As of February 2021, the AURN consisted of 171 monitoring stations across the UK. Although the exact techniques may vary from location to location and from contaminant to contaminant, they all employ state-of-the-art equipment and methods to ensure that standards are met when it comes to the quality and reliability of the data produced. They include such forward-thinking methods as UV absorption, UV fluorescence, chemiluminescence, IR absorption, gravimetric monitoring, beta attenuation monitoring, optical light scattering and several others.

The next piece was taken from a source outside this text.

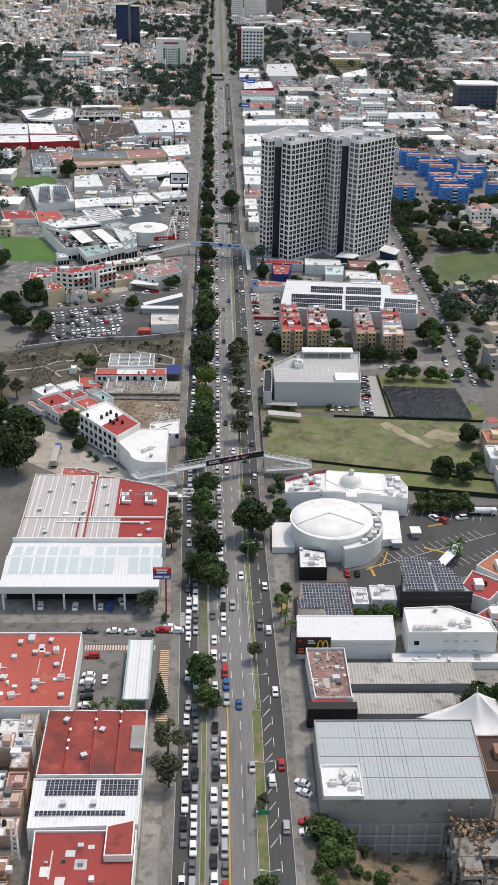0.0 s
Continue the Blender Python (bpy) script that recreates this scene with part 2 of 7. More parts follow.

The practicalities and logistics of the AURN are divided between several different organisations. At present, the Central Management and Coordinated Unit (CMCU) for the entire operation is handled by Bureau Veritas, while Quality Assurance and Quality Control (QA/QC) services are administered by the National Physical Laboratory in London and Ricardo Energy & Environment for the rest of the country. Individual sites are monitored and maintained by local organisations and individuals.

What is the data compiled by the AURN used for?

As well as being used to verify that the UK is complying with EU legislation, the AURN is also used to identify long-term meteorological patterns in the British climate and predict future developments. The data is also an excellent yardstick for assessing the effectiveness of current air pollution abatement policies and measuring whether or not progress has been made towards the government’s objectives.

What’s more, the fact that the AURN is a freely accessible service means that members of the general public can log onto it and see, at a glance, the various levels of different pollutants in their locality on any given day. This furnishes them with the information they need to make intelligent decisions about how to minimise their exposure to potentially dangerous contaminants in the air.